Written and Illustrated by: M. Anu Narasimhan
Publisher: Mascot Books
Publication Date: February 2015
Reviewed by: Holly Connors
Review Date: February 2015
It was a beautiful day in the forest. All the animals were playing and enjoying the sunshine, even the little parrot. Every day they’d play, and every day they had lots and lots of fun. But there was something that bothered the parrot – he was little. His friends the elephant, the deer and even the rabbit didn’t seem to notice, but still, the parrot often thought about his small size. He wanted to be big like his friends. Soon, however, the parrot would learn that one’s value is not measured by size but by heart, and love for friends.

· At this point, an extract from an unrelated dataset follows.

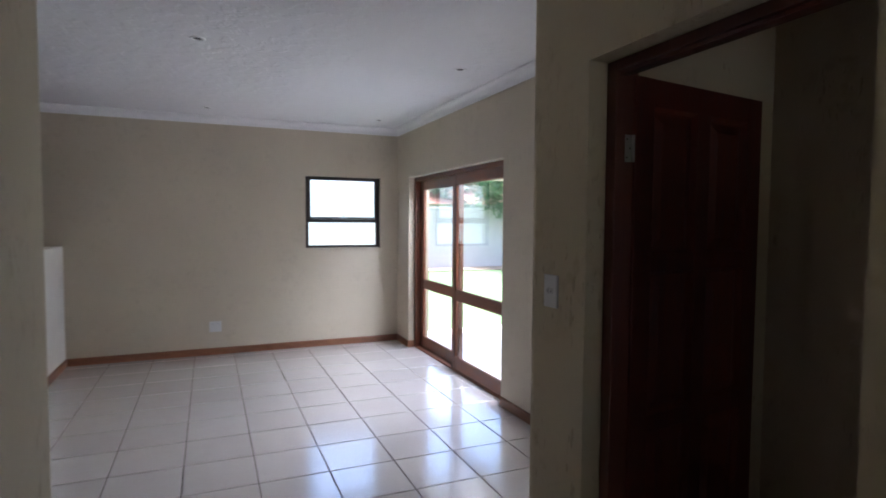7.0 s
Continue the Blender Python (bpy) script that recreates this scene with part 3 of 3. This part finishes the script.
GX, GY = 16.2, 20.9   # garden boundary
structure("ground", box(-60, 80, -40, 90, -0.30, -0.09), LAWN, "mown green lawn and open ground", "ground")
structure("floor_slab", add_prism(bmesh.new(), [(XW - T, FY - T), (XG + T, FY - T), (XG + T, YC + T), (XE + T, YC + T), (XE + T, YF + T), (XW - T, YF + T)], -0.2, -0.006),
          GROUT, "grey grouted floor bed under the tiles", "floor")
# unseen porch shell, added to cut the light from the front doorway
bm = box(-1.4, 3.7, FY - T - 4.5, FY - T, 2.5, 2.7)
add_box(bm, -1.4, -1.2, FY - T - 4.5, FY - T, -0.2, 2.5)
add_box(bm, 3.5, 3.7, FY - T - 4.5, FY - T, -0.2, 2.5)
add_box(bm, -1.2, 3.5, FY - T - 4.5, FY - T - 4.3, 1.42, 2.5)
structure("wall_porch", bm, WALL_SMOOTH, "plain beige unseen roof and walls added to cut the doorway light")
# unseen paving, added so the lawn bounces no green into the hall
structure("pavement_drive", box(-14, 14, -18, FY - T - 4.5, -0.2, -0.06), PAVE, "pale unseen front paving added for neutral bounce light", "pavement")
structure("pavement_porch", box(-1.2, 3.5, FY - T - 4.5, FY - T, -0.2, -0.02), PAVE, "pale screeded front porch", "pavement")

# pale slab over the lawn between the patio and the east wall
structure("pavement_east", box(9.31, GX - 0.45, -4, 12.8, -0.2, -0.06), PALE_SLAB, "pale flat slab beside the patio", "pavement")
bm = bmesh.new()
add_box(bm, XE + T, 9.3, YC + T, 10.5, -0.2, -0.055)
structure("pavement_patio_bed", bm, GROUT, "joint bed under the patio tiles", "pavement")
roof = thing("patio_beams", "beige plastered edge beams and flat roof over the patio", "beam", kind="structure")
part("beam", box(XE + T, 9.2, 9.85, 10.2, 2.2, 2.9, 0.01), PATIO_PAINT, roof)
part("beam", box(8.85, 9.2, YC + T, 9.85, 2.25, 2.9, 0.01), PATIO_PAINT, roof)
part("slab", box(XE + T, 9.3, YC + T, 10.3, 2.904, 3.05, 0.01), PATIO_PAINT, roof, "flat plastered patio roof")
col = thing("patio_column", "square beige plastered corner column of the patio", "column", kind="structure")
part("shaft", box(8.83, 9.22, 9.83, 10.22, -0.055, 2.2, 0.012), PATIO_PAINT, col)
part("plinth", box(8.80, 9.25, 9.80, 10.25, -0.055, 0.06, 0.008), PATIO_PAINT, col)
lamp_box = wall_plate("outdoor_socket", Matrix.Translation((8.83, 10.02, 1.45)) @ west_face, "white weatherproof socket box on the patio column", "power socket", 0.12, 0.16, [(0, 0, 0.05, 0.05)], "power sockets")


def garden_wall(name, xa, xb, ya, yb, h, piers):
    paint = BACKDROP_WHITE if name == "garden_wall_yard" else GARDEN_WALL
    w = thing(name, "white painted garden wall with a coping", "garden wall", kind="structure")
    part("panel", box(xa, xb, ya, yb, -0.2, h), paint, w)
    part("coping", box(xa - 0.04, xb + 0.04, ya - 0.04, yb + 0.04, h, h + 0.07, 0.012), COPING, w)
    for px, py in piers:
        part("pier", box(px - 0.2, px + 0.2, py - 0.2, py + 0.2, -0.2, h + 0.03, 0.01), GARDEN_WALL, w)
        part("pier_cap", box(px - 0.24, px + 0.24, py - 0.24, py + 0.24, h + 0.031, h + 0.12, 0.015), COPING, w)
    return w


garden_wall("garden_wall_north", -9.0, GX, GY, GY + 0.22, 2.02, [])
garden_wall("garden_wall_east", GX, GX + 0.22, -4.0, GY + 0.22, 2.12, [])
# added wall outside the window; its white paint stands in for outdoor glare
garden_wall("garden_wall_yard", -3.0, 3.72, 13.0, 13.2, 2.55, [])
structure("soil_bed_north", box(-9, GX, GY - 1.1, GY, -0.12, -0.05, 0.02), SOIL, "narrow bare soil bed along the garden wall", "soil")
structure("soil_bed_east", box(GX - 0.45, GX, -4, GY - 1.1, -0.12, -0.055, 0.02), SOIL, "narrow bare soil bed along the garden wall", "soil")


def tree(name, m, label, seed, height, trunk_h, spread, leaves, leaf_mat, leaf_size, lean=(0.2, 0.0)):
    """Tapered trunk with forking limbs and a loose crown of separate leaves."""
    rnd = random.Random(seed)
    t = thing(name, label, "tree", m)
    bt = bmesh.new()
    base_r = 0.021 * height
    fork = Vector((lean[0], lean[1], trunk_h))
    add_tube(bt, [(0, 0, -0.15), (0.02, 0.01, 0.1), fork * 0.35 + Vector((0.06, 0, 0)), fork * 0.7 - Vector((0.05, 0, 0)), fork],
             [base_r * 1.6, base_r * 1.15, base_r, base_r * 0.85, base_r * 0.75], 10)
    part("trunk", bt, BARK, t)
    tips = []
    for i in range(7):
        a = 2 * math.pi * i / 7 + rnd.uniform(-0.3, 0.3)
        r = spread * rnd.uniform(0.45, 0.85)
        tip = Vector((fork.x + r * math.cos(a), fork.y + r * math.sin(a), rnd.uniform(trunk_h + 0.25 * (height - trunk_h), height * 0.88)))
        mid = fork.lerp(tip, 0.5) + Vector((0, 0, 0.12 * height * rnd.uniform(0.2, 1)))
        bl = bmesh.new()
        add_tube(bl, [fork - Vector((0, 0, 0.05)), fork.lerp(mid, 0.5), mid, mid.lerp(tip, 0.6), tip], [base_r * 0.55, base_r * 0.42, base_r * 0.3, base_r * 0.18, base_r * 0.06], 7)
        part("limb", bl, BARK, t)
        tips += [mid, mid.lerp(tip, 0.5), tip]
    centres = []
    for p in tips:
        for _ in range(4):
            centres.append((p + Vector([rnd.gauss(0, spread * 0.16) for _ in range(3)]), spread * rnd.uniform(0.13, 0.26)))
    verts, faces = [], []
    for _ in range(leaves):
        c, r = rnd.choice(centres)
        d = Vector((rnd.gauss(0, 1), rnd.gauss(0, 1), rnd.gauss(0, 0.75))).normalized() * r * rnd.uniform(0.35, 1.05)
        p = c + d
        if p.z < trunk_h * 0.82:
            p.z = trunk_h * 0.82 + rnd.uniform(0, 0.4)
        e = Euler((rnd.uniform(-0.9, 0.9), rnd.uniform(-0.9, 0.9), rnd.uniform(0, 6.28))).to_matrix()
        s = leaf_size * rnd.uniform(0.6, 1.3)
        i = len(verts)
        for q in ((-0.5, 0, 0), (0, -0.26, 0.08), (0.55, 0, 0), (0, 0.26, 0.08)):
            verts.append(tuple(p + e @ (Vector(q) * s)))
        faces += [(i, i + 1, i + 2), (i, i + 2, i + 3)]
    me = bpy.data.meshes.new("crown")
    me.from_pydata(verts, [], faces)
    me.materials.append(leaf_mat)
    ob = new("crown", me)
    ob.parent = t
    tagged(ob, "loose green leafy crown")
    return t


tree("tree", pose(11.5, 19.5, -0.09), "leafy green garden tree with a slender forked trunk", 3, 4.9, 1.75, 3.0, 46000, LEAF, 0.14, (-0.3, 0.1))
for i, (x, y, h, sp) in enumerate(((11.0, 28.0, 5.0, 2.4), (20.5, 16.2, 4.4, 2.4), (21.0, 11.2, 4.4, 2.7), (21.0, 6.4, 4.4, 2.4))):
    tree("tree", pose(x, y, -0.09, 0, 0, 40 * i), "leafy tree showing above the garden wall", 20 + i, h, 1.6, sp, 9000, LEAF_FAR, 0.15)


def neighbour(m):
    h = thing("house", "neighbouring house with a clay tile roof beyond the wall", "house", m)
    part("wall", box(-4, 4, -3, 3, -0.2, 2.5), GARDEN_WALL, h)
    b = bmesh.new()
    lo = [b.verts.new(p) for p in ((-4.5, -3.5, 2.5), (4.5, -3.5, 2.5), (4.5, 3.5, 2.5), (-4.5, 3.5, 2.5))]
    hi = [b.verts.new(p) for p in ((-2.0, 0, 3.9), (2.0, 0, 3.9))]
    b.faces.new((lo[0], lo[1], hi[1], hi[0]))
    b.faces.new((lo[1], lo[2], hi[1]))
    b.faces.new((lo[2], lo[3], hi[0], hi[1]))
    b.faces.new((lo[3], lo[0], hi[0]))
    b.faces.new(lo[::-1])
    part("roof", b, ROOF_TILE, h)
    w = part("window", box(-1.2, 0.2, -3.05, -2.99, 1.0, 2.1), BRONZE, h)
    return h


neighbour(pose(13.0, 30.0, -0.09))


# ---- floor tiles ----
PITCH, GX0, GY0 = 0.4289, 0.3018, 4.1706


def tile_mesh(w, d, th=0.008, bev=0.003):
    b = bmesh.new()
    z0, z1 = -th, 0.0
    lo = [b.verts.new((x, y, z0)) for x, y in ((0, 0), (w, 0), (w, d), (0, d))]
    md = [b.verts.new((x, y, z1 - bev * 0.6)) for x, y in ((0, 0), (w, 0), (w, d), (0, d))]
    hi = [b.verts.new((x, y, z1)) for x, y in ((bev, bev), (w - bev, bev), (w - bev, d - bev), (bev, d - bev))]
    for a, c in ((lo, md), (md, hi)):
        for k in range(4):
            b.faces.new((a[k], a[(k + 1) % 4], c[(k + 1) % 4], c[k]))
    b.faces.new(hi)
    me = bpy.data.meshes.new("tile")
    b.to_mesh(me)
    b.free()
    me.materials.append(TILE)
    return me


TILES = {}
floor = thing("floor", "pale beige glazed ceramic floor tiles with dark joints", "floor", kind="structure")


def lay(x0, x1, y0, y1):
    """Whole and cut tiles over a stretch of floor, on the one grid."""
    g = 0.0035
    for i in range(math.floor((x0 - GX0) / PITCH), math.ceil((x1 - GX0) / PITCH)):
        for j in range(math.floor((y0 - GY0) / PITCH), math.ceil((y1 - GY0) / PITCH)):
            a, b = max(x0, GX0 + i * PITCH + g), min(x1, GX0 + (i + 1) * PITCH - g)
            c, d = max(y0, GY0 + j * PITCH + g), min(y1, GY0 + (j + 1) * PITCH - g)
            if b - a < 0.015 or d - c < 0.015:
                continue
            key = (round(b - a, 3), round(d - c, 3))
            if key not in TILES:
                TILES[key] = tile_mesh(*key)
            o = new("tile", TILES[key])
            o.location = (a, c, random.uniform(-0.0004, 0.0))
            o.rotation_euler = (random.uniform(-0.0012, 0.0012), random.uniform(-0.0012, 0.0012), 0)
            o.parent = floor


lay(XL, XR, FY - T, YL)
lay(LOW_X, XE, YL, YF)
lay(XE, XG, YP, YC)
lay(XE, XE + REV, S1A, S1B)
lay(S2A, S2B, YC, YC + REV)
lay(XR, CX + ND, 2.5, YP - 0.30)

patio = thing("pavement_patio", "pale square patio paving tiles", "pavement", kind="structure")
pm = tile_mesh(0.49, 0.49)
pm.materials[0] = PATIO_TILE
for i in range(12):
    for j in range(8):
        o = new("tile", pm)
        o.location, o.parent = (XE + T + 0.02 + i * 0.5, YC + T + 0.02 + j * 0.5, -0.05), patio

One day, while the parrot is up high in a tree, getting ready to fly down to meet his friends, he spots danger. Off in the distance he sees the trees of the forest on fire! Immediately, the parrot takes flight to get away from the fire, but then he remembers his friends. They don’t have wings, only feet. How can they get away from the fire?

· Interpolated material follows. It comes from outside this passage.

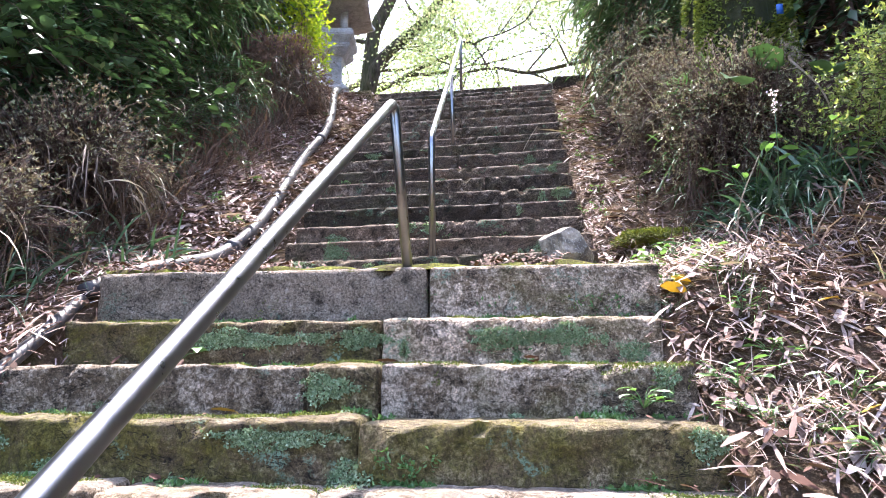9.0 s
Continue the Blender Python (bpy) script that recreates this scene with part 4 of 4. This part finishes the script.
litter("pale_leaf_litter", 15000, (-3.2, -1.75), (6.6, 12.4), lambda x, y: (left_of(x, y) > -0.04) & (left_of(x, y) < 0.9), 0.07, 0.032, LITTER_PINK, "pinkish-tan broad dry leaves on the bank beside the pipe", 0.05, droop=0.7, tip=0.3)
litter("pale_leaf_litter", 3500, (0.72, 2.6), (2.0, 12.4), lambda x, y: (right_of(x, y) > -0.04) & (right_of(x, y) < 1.0), 0.07, 0.032, LITTER_PINK, "pinkish-tan broad dry leaves among bamboo sheaths", 0.06, droop=0.7, tip=0.3)
floor_z = lambda x, y: np.full(len(x), 3.418) + 0.036 * (1 - step01(y, 6.42, 6.56)) + 0.05 * step01(y, 7.0, 7.3)
litter("bamboo_sheath_litter", 5600, (-3.2, -1.95), (6.8, 11.5), lambda x, y: (left_of(x, y) > 0.1) & (left_of(x, y) < 1.0), 0.14, 0.022, LITTER_PINK, "broad pinkish bamboo sheaths on the bank above the pipe", 0.06, tip=0.35)
litter("bamboo_sheath_litter", 7500, (0.7, 3.2), (1.0, 12.6), lambda x, y: (right_of(x, y) > -0.06) & (right_of(x, y) < 1.9), 0.16, 0.025, LITTER, "broad pale bamboo sheaths on the bank", 0.1)
litter("leaf_litter", 8200, (-2.0, 0.9), (6.13, 7.28), lambda x, y: wobble(np.stack([x * 2.3, y * 3.1, x * 0], 1), 1.0, 4) + 0.55 * step01(y, 6.75, 7.1) + 0.45 * step01(-x, 0.6, 1.4) > 0.22,
       0.042, 0.017, BROWN, "reddish-brown leaves drifted on the landing", 0.05, droop=0.9, zfun=floor_z)


pipe_z = lambda x, y: np.interp(y, [1.2, 2.84, 4.18, 6.1], [0.18, 1.13, 2.02, 3.32]) + 0.02
litter("bamboo_litter", 450, (-2.12, -1.88), (2.4, 6.1), lambda x, y: rng.random(len(x)) < 0.8, 0.12, 0.010, LITTER, "dry strips lying over the drain pipe", 0.04, zfun=pipe_z)
litter("leaf_litter", 160, (-2.12, -1.88), (2.4, 6.1), lambda x, y: rng.random(len(x)) < 0.8, 0.055, 0.026, BROWN, "brown leaves lying over the drain pipe", 0.03, zfun=pipe_z)


def tread_z(x, y):
    """Top of the tread under a point."""
    z = np.full(len(x), -1.0)
    for fy, fz, *_ in LOWER:
        z = np.where(y > fy + 0.03, fz, z)
    z = np.where(y > 6.22, 3.415, z)
    for fy, fz, *_ in UPPER:
        z = np.where(y > fy + 0.03 - 0.045 * (x + 0.5), fz, z)
    return z


FRONTS = np.array([r[0] for r in LOWER] + [6.2] + [r[0] for r in UPPER])


def at_back(x, y):
    k = np.clip(np.searchsorted(FRONTS, y), 0, len(FRONTS) - 1)
    return FRONTS[k] - y


litter("leaf_litter", 9000, (-1.9, 0.85), (1.3, 12.8), lambda x, y: (at_back(x, y) < 0.13) & (at_back(x, y) > 0.03) & ((rng.random(len(x)) < 0.16) | (rng.random(len(x)) < 0.6 * (np.abs(x + 0.55) > 1.15))),
       0.06, 0.028, BROWN, "small brown leaves caught on the treads", 0.02, zfun=tread_z)


# ---- moss, liverwort and weeds on the stones ----
from mathutils.bvhtree import BVHTree
stone_v, stone_f = [], []
for owner in (lower_flight, upper_flight, landing):
    for block in owner.children:
        k = len(stone_v)
        stone_v += [tuple(v.co) for v in block.data.vertices]
        stone_f += [tuple(i + k for i in p.vertices) for p in block.data.polygons]
STONE_TREE = BVHTree.FromPolygons(stone_v, stone_f)


def cushions(name, spots, per, material, label, L=0.0095, W=0.0095):
    """Tiny scales in ragged round patches that sit on the stone."""
    P, D = [], []
    for x, y, z, sx, sz, nrm in spots:
        n = int(per * sx * sz / 0.01)
        a = rng.uniform(0, 2 * math.pi, n)
        q = np.sqrt(rng.random(n)) * (0.8 + 0.2 * np.sin(3 * a + x * 9) + 0.12 * np.sin(7 * a + z * 5)) * np.where(rng.random(n) < 0.12, rng.uniform(1, 1.5, n), 1)
        for u, v in zip(np.cos(a) * q * sx, np.sin(a) * q * sz):
            if nrm == "face":
                hit = STONE_TREE.ray_cast(Vector((x + u, y - 0.12, z + v)), Vector((0, 1, 0)), 0.24)
            else:
                hit = STONE_TREE.ray_cast(Vector((x + u, y + v, z + 0.12)), Vector((0, 0, -1)), 0.24)
            if hit[0] is not None:
                P.append(hit[0] + hit[1] * rng.uniform(0, 0.006))
                D.append(hit[1])
    P, D = np.array(P), np.array(D)
    D = D * 0.35 + rand_dirs(len(D))
    ob = add(name, leaves(name, P, D, rng.uniform(0.6, 1.5, len(P)) * L, rng.uniform(0.6, 1.5, len(P)) * W), material)
    return tagged(ob, label, "moss", kind="stuff")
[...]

Our little feathered friend, determined to help his friends, flies to their aid. He tries to lift the elephant, but no matter how briskly his wings flutter, he simply can’t lift his elephant friend. In desperation, the parrot flies to a nearby stream to gather water in his wings and dump it on the flames. Back and forth he goes, but his attempts to squash the fire with what little water he can carry, do nothing to calm the flames.
Devtas (pronounced dayv-tuhs), divine spirits who roam the earth, see what the parrot is doing and laugh at his efforts. Undaunted, the parrot continues to try and put out the fire.
“Laugh if you must but these are friends of mine
I will not stop until the fire I put out
I have work to do! This talking I can do without!”
All the Devtas but one continue to laugh. The one who doesn't laugh sees how the parrot is trying to save his friends and is touched by the bird's love. Would this spirit somehow help save the little parrot’s friends?
The Little Parrot is a re-telling of a tale that the author’s grandmothers used to tell her, inspired by their South Asian heritage. Narrated in rhyme, it flows well and really meshes nicely with the simple but quite bright and pleasing artwork. For those with young ones who frighten easily, don’t fear – there is nothing scary in The Little Parrot. The Devtas smile, laugh and, in the case of the one who takes pity on the parrot, help out. This is the type of story that puts a smile on your face as you read the last page and will stay with you long after closing the book.
Quill says: A delightful story for young and old about the selfless acts of one little bird.